__The task__
Below is some material; set it all down exactly, apart from the pictures.

__Data for processing__
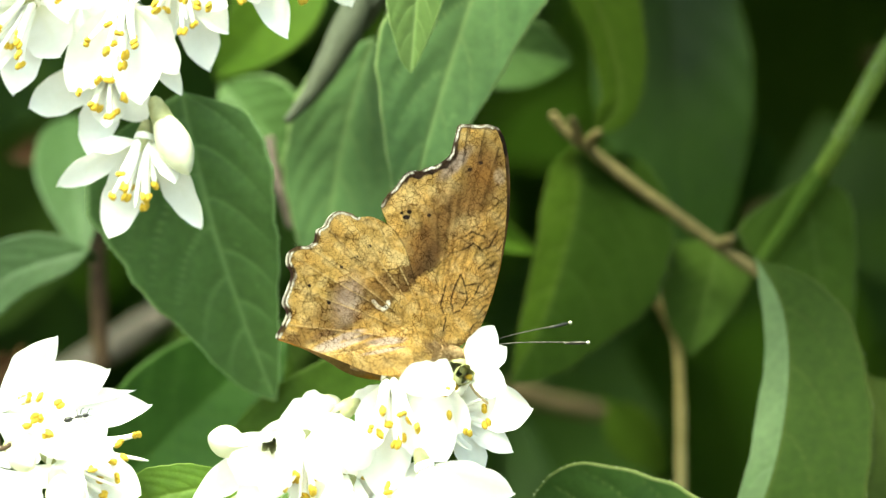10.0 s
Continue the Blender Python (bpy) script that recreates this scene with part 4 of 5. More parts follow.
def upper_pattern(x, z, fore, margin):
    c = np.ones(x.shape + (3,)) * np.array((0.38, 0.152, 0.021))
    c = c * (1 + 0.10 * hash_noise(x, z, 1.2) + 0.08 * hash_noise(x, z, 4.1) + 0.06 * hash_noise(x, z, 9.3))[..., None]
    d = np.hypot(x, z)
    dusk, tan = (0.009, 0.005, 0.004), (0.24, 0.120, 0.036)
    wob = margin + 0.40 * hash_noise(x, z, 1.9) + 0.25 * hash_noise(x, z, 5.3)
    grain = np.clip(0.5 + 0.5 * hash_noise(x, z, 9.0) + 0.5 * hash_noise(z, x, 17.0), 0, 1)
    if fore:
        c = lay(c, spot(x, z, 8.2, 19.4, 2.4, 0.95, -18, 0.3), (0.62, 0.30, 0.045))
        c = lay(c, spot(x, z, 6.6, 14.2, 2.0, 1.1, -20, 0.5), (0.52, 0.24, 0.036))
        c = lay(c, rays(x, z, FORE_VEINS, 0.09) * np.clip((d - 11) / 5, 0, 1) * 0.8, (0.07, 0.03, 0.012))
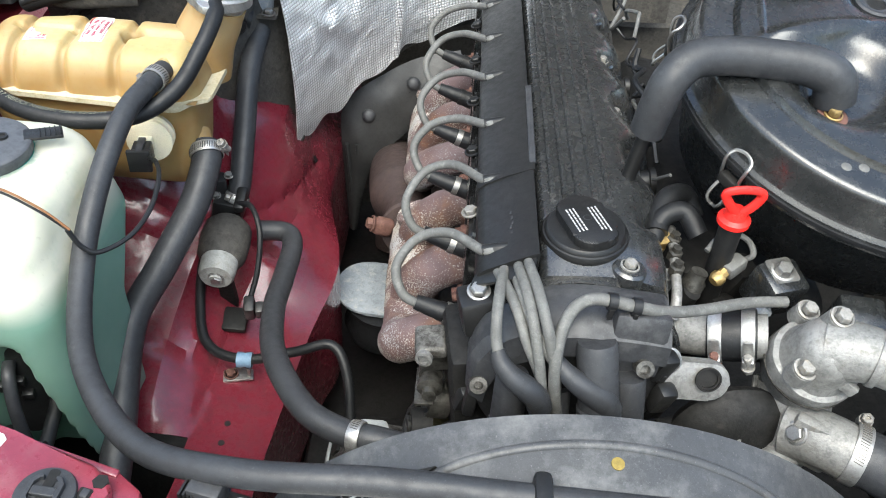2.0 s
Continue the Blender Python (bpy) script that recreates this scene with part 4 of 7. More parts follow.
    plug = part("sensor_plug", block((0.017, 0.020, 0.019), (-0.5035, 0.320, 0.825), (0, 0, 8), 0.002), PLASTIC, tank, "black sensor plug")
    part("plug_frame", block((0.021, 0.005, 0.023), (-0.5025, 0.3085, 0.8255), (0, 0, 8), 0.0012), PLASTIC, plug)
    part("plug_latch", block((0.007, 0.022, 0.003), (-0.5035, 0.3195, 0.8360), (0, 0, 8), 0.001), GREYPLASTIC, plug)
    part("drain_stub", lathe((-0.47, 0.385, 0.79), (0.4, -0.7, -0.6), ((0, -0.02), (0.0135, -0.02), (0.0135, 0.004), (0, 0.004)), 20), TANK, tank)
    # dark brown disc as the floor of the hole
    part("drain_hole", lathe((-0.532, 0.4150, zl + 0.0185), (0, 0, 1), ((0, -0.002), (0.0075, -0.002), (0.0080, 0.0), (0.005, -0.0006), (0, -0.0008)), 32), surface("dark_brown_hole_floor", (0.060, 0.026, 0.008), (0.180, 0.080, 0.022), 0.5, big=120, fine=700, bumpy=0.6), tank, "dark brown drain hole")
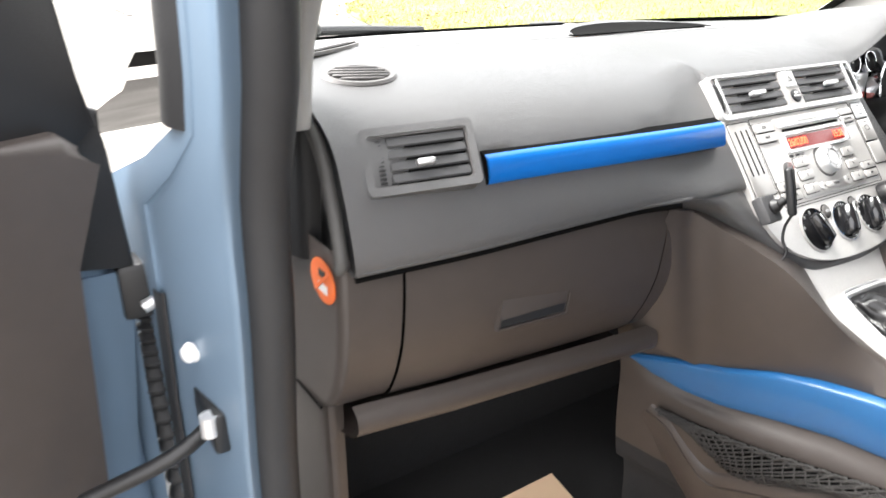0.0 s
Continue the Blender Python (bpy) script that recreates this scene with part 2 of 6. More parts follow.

__Result of the task__
10.0 s
Continue the Blender Python (bpy) script that recreates this scene with part 4 of 5. More parts follow.
def upper_pattern(x, z, fore, margin):
    c = np.ones(x.shape + (3,)) * np.array((0.38, 0.152, 0.021))
    c = c * (1 + 0.10 * hash_noise(x, z, 1.2) + 0.08 * hash_noise(x, z, 4.1) + 0.06 * hash_noise(x, z, 9.3))[..., None]
    d = np.hypot(x, z)
    dusk, tan = (0.009, 0.005, 0.004), (0.24, 0.120, 0.036)
    wob = margin + 0.40 * hash_noise(x, z, 1.9) + 0.25 * hash_noise(x, z, 5.3)
    grain = np.clip(0.5 + 0.5 * hash_noise(x, z, 9.0) + 0.5 * hash_noise(z, x, 17.0), 0, 1)
    if fore:
        c = lay(c, spot(x, z, 8.2, 19.4, 2.4, 0.95, -18, 0.3), (0.62, 0.30, 0.045))
        c = lay(c, spot(x, z, 6.6, 14.2, 2.0, 1.1, -20, 0.5), (0.52, 0.24, 0.036))
        c = lay(c, rays(x, z, FORE_VEINS, 0.09) * np.clip((d - 11) / 5, 0, 1) * 0.8, (0.07, 0.03, 0.012))
2.0 s
Continue the Blender Python (bpy) script that recreates this scene with part 4 of 7. More parts follow.
    plug = part("sensor_plug", block((0.017, 0.020, 0.019), (-0.5035, 0.320, 0.825), (0, 0, 8), 0.002), PLASTIC, tank, "black sensor plug")
    part("plug_frame", block((0.021, 0.005, 0.023), (-0.5025, 0.3085, 0.8255), (0, 0, 8), 0.0012), PLASTIC, plug)
    part("plug_latch", block((0.007, 0.022, 0.003), (-0.5035, 0.3195, 0.8360), (0, 0, 8), 0.001), GREYPLASTIC, plug)
    part("drain_stub", lathe((-0.47, 0.385, 0.79), (0.4, -0.7, -0.6), ((0, -0.02), (0.0135, -0.02), (0.0135, 0.004), (0, 0.004)), 20), TANK, tank)
    # dark brown disc as the floor of the hole
    part("drain_hole", lathe((-0.532, 0.4150, zl + 0.0185), (0, 0, 1), ((0, -0.002), (0.0075, -0.002), (0.0080, 0.0), (0.005, -0.0006), (0, -0.0008)), 32), surface("dark_brown_hole_floor", (0.060, 0.026, 0.008), (0.180, 0.080, 0.022), 0.5, big=120, fine=700, bumpy=0.6), tank, "dark brown drain hole")
0.0 s
Continue the Blender Python (bpy) script that recreates this scene with part 2 of 6. More parts follow.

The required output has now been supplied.